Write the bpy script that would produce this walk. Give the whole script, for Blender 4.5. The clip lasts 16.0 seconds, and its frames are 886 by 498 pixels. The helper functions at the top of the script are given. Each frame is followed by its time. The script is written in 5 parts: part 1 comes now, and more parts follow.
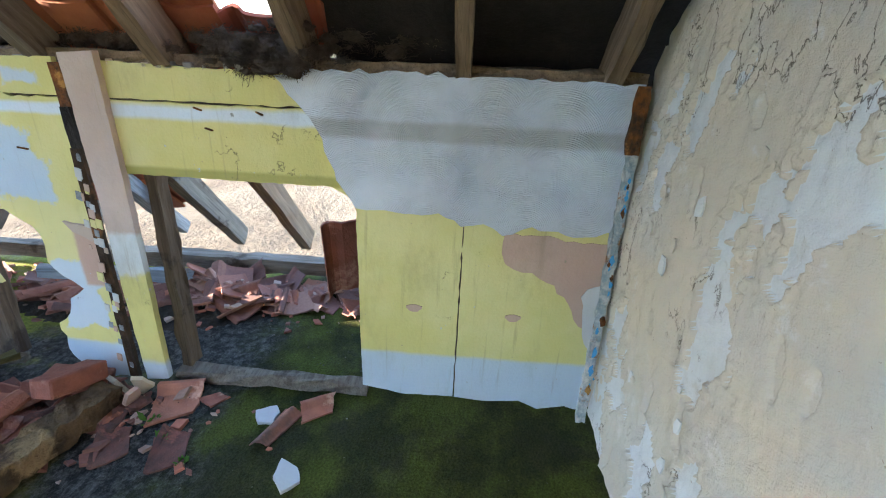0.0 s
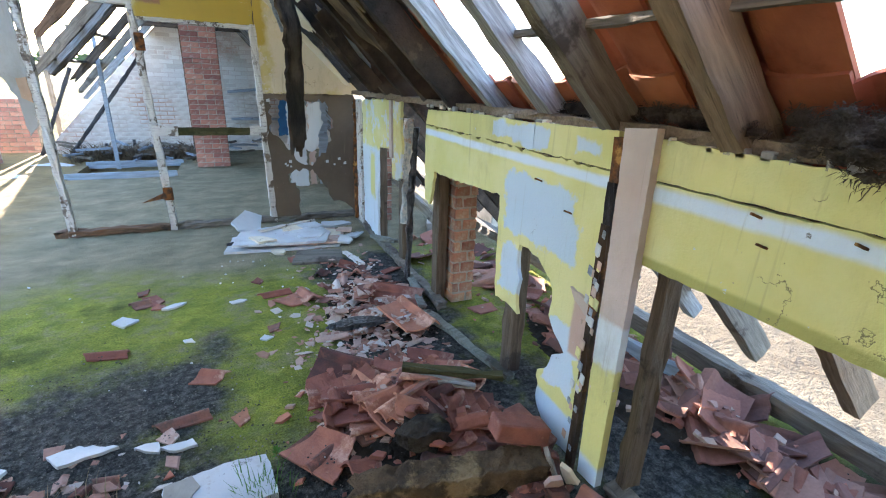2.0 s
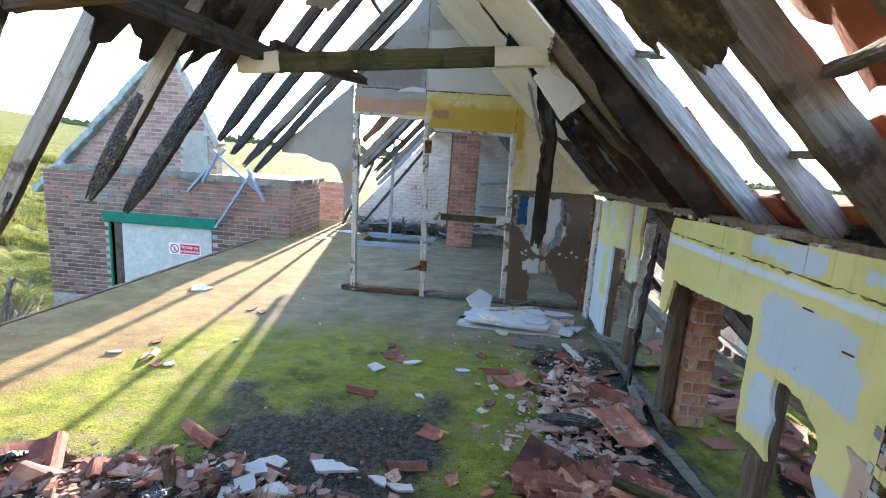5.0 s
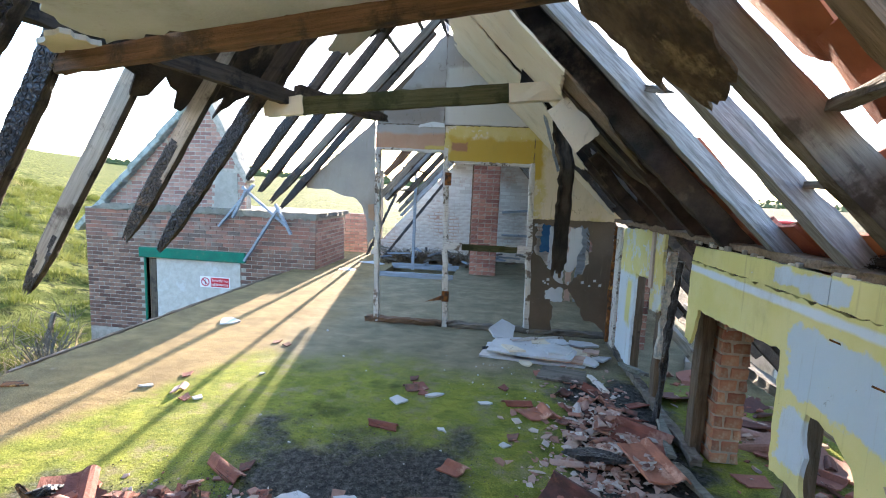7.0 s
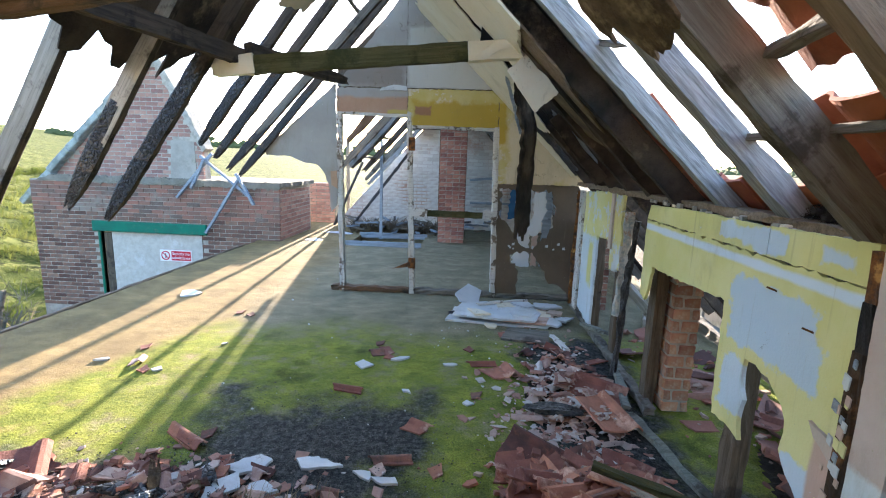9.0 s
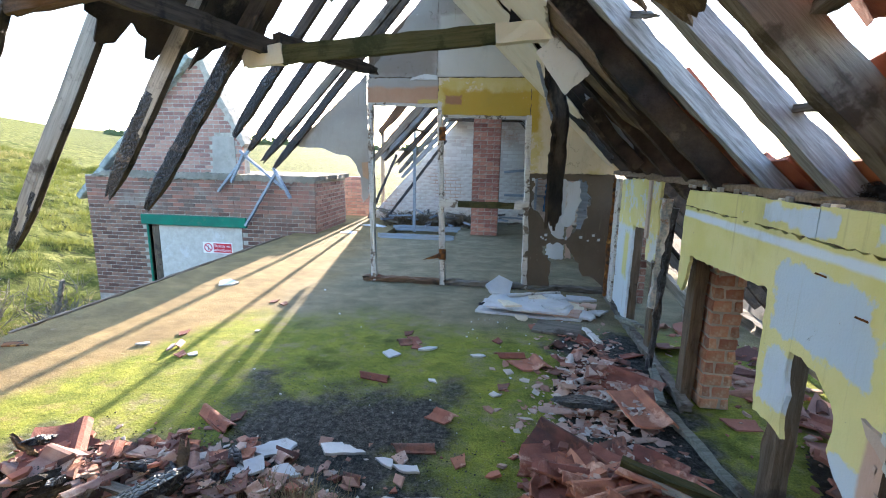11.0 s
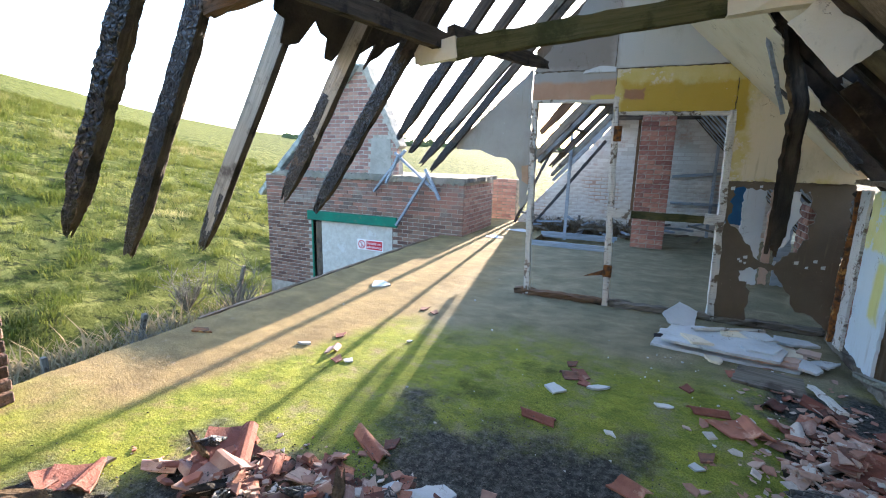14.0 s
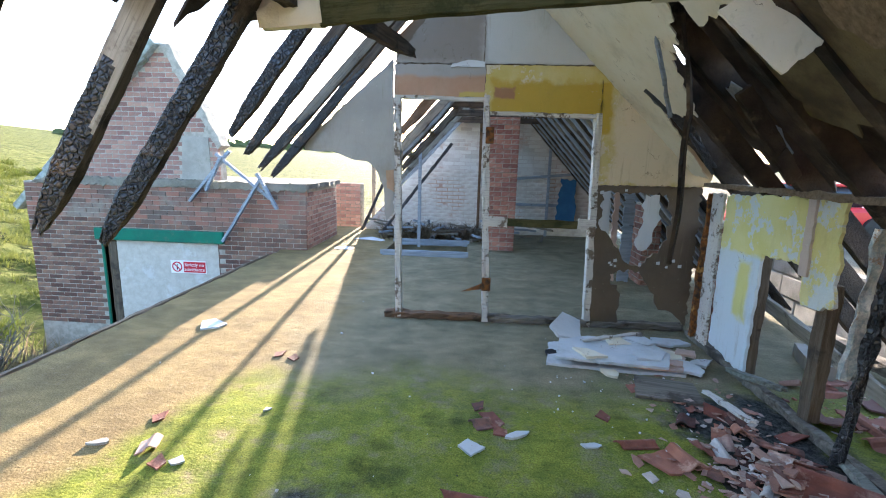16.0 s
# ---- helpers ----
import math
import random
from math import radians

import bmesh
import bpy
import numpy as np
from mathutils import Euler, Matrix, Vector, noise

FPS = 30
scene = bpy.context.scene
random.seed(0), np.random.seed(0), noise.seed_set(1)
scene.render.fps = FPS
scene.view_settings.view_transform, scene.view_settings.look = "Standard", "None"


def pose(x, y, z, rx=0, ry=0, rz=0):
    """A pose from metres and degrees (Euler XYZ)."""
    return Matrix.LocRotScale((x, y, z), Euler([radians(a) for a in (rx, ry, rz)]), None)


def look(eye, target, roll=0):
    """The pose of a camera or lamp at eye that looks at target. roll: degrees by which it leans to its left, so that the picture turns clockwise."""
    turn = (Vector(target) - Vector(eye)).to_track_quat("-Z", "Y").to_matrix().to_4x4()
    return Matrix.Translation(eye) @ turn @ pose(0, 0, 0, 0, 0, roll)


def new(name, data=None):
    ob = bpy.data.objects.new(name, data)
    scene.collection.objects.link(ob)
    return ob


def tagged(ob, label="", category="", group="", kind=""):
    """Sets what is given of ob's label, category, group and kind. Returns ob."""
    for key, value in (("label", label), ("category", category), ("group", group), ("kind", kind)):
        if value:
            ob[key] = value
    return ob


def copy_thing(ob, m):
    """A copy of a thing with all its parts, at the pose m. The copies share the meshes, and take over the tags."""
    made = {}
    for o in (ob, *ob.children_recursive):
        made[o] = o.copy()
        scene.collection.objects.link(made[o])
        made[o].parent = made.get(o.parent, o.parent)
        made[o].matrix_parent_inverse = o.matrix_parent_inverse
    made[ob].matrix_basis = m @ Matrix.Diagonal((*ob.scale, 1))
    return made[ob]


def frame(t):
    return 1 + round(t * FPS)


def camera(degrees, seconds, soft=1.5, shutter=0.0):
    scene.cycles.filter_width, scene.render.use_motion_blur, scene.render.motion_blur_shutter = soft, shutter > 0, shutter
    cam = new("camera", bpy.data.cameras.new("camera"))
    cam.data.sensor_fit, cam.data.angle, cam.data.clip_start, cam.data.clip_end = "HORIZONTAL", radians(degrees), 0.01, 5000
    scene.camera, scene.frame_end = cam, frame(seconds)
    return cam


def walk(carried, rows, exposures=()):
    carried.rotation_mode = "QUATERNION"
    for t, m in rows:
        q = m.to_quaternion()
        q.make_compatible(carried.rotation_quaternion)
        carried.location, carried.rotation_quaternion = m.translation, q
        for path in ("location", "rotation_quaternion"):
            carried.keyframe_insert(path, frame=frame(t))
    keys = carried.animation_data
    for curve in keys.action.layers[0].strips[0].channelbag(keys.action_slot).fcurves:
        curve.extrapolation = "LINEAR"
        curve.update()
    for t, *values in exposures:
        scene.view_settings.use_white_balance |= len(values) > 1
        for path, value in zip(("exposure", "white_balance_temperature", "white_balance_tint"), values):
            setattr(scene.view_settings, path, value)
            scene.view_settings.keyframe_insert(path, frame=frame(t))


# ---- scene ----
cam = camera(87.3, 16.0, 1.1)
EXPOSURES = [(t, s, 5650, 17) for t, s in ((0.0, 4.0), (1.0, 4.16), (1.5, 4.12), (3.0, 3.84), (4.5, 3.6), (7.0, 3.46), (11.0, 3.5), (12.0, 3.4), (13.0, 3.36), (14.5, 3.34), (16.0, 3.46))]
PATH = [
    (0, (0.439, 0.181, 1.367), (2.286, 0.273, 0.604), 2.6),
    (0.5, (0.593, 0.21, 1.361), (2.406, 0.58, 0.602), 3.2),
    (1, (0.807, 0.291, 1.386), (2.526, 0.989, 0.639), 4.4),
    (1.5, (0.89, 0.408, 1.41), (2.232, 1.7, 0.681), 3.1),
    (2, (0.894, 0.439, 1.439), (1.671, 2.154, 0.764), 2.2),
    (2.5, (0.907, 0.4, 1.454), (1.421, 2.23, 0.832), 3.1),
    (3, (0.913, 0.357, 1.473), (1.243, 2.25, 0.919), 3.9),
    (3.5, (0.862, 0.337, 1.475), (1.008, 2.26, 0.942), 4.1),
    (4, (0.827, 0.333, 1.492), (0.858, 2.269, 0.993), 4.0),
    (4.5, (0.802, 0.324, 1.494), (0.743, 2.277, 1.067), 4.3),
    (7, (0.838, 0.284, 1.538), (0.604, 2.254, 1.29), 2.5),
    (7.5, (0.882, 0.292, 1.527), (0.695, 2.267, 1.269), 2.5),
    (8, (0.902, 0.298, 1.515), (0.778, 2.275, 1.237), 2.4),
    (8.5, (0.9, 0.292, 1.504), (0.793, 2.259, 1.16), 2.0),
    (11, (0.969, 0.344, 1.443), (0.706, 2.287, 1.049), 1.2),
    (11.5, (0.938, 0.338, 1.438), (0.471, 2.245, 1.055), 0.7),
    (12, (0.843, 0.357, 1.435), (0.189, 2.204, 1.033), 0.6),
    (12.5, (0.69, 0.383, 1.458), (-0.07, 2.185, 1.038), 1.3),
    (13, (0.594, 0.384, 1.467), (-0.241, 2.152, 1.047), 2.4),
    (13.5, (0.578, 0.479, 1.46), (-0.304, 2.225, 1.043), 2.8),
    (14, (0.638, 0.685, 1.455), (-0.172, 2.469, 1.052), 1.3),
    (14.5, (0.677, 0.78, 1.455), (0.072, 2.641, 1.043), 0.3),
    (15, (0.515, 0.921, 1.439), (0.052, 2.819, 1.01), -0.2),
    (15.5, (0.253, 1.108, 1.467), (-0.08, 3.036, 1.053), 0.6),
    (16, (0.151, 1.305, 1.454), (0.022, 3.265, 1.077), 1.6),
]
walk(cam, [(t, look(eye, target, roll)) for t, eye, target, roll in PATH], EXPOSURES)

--

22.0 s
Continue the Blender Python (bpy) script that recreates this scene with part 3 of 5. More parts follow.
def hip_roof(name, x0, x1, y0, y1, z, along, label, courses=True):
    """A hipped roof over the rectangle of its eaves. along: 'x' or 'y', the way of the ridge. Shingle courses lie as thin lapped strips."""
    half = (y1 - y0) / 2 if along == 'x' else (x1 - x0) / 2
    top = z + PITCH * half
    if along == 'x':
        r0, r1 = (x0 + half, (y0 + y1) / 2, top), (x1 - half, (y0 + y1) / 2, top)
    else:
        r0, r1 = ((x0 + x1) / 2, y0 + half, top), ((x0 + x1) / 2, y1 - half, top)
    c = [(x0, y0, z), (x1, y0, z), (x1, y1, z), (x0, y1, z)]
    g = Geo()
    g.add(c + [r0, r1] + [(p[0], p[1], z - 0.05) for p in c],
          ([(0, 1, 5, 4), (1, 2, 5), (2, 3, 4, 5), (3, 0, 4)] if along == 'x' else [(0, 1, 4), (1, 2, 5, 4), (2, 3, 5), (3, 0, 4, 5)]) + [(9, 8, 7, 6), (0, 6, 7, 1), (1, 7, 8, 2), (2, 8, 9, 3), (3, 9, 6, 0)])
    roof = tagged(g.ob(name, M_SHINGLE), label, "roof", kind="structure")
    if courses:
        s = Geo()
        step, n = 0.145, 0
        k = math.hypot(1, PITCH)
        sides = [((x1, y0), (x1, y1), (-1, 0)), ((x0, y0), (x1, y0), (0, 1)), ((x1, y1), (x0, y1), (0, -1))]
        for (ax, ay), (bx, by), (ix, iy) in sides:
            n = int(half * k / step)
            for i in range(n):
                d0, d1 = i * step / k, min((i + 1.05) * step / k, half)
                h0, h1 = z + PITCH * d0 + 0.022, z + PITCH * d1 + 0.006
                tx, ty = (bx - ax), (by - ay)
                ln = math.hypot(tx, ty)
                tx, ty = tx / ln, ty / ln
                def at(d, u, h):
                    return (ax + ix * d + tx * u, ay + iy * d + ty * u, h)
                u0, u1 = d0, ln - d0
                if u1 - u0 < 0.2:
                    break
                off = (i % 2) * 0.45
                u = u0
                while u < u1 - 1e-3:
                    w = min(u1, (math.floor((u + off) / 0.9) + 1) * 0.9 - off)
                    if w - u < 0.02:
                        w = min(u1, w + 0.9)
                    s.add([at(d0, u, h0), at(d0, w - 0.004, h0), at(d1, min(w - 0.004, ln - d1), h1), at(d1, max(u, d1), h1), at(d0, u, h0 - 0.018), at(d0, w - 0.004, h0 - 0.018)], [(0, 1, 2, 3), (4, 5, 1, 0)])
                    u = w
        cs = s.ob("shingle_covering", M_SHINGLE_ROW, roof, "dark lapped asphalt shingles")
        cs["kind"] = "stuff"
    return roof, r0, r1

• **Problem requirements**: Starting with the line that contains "carried.location, carried.rotation_quaternion = m.translation, q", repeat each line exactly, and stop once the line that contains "scene.view_settings.keyframe_insert(path, frame=frame(t))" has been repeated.

• **Answer to the problem**:
        carried.location, carried.rotation_quaternion = m.translation, q
        for path in ("location", "rotation_quaternion"):
            carried.keyframe_insert(path, frame=frame(t))
    keys = carried.animation_data
    for curve in keys.action.layers[0].strips[0].channelbag(keys.action_slot).fcurves:
        curve.extrapolation = "LINEAR"
        curve.update()
    for t, *values in exposures:
        scene.view_settings.use_white_balance |= len(values) > 1
        for path, value in zip(("exposure", "white_balance_temperature", "white_balance_tint"), values):
            setattr(scene.view_settings, path, value)
            scene.view_settings.keyframe_insert(path, frame=frame(t))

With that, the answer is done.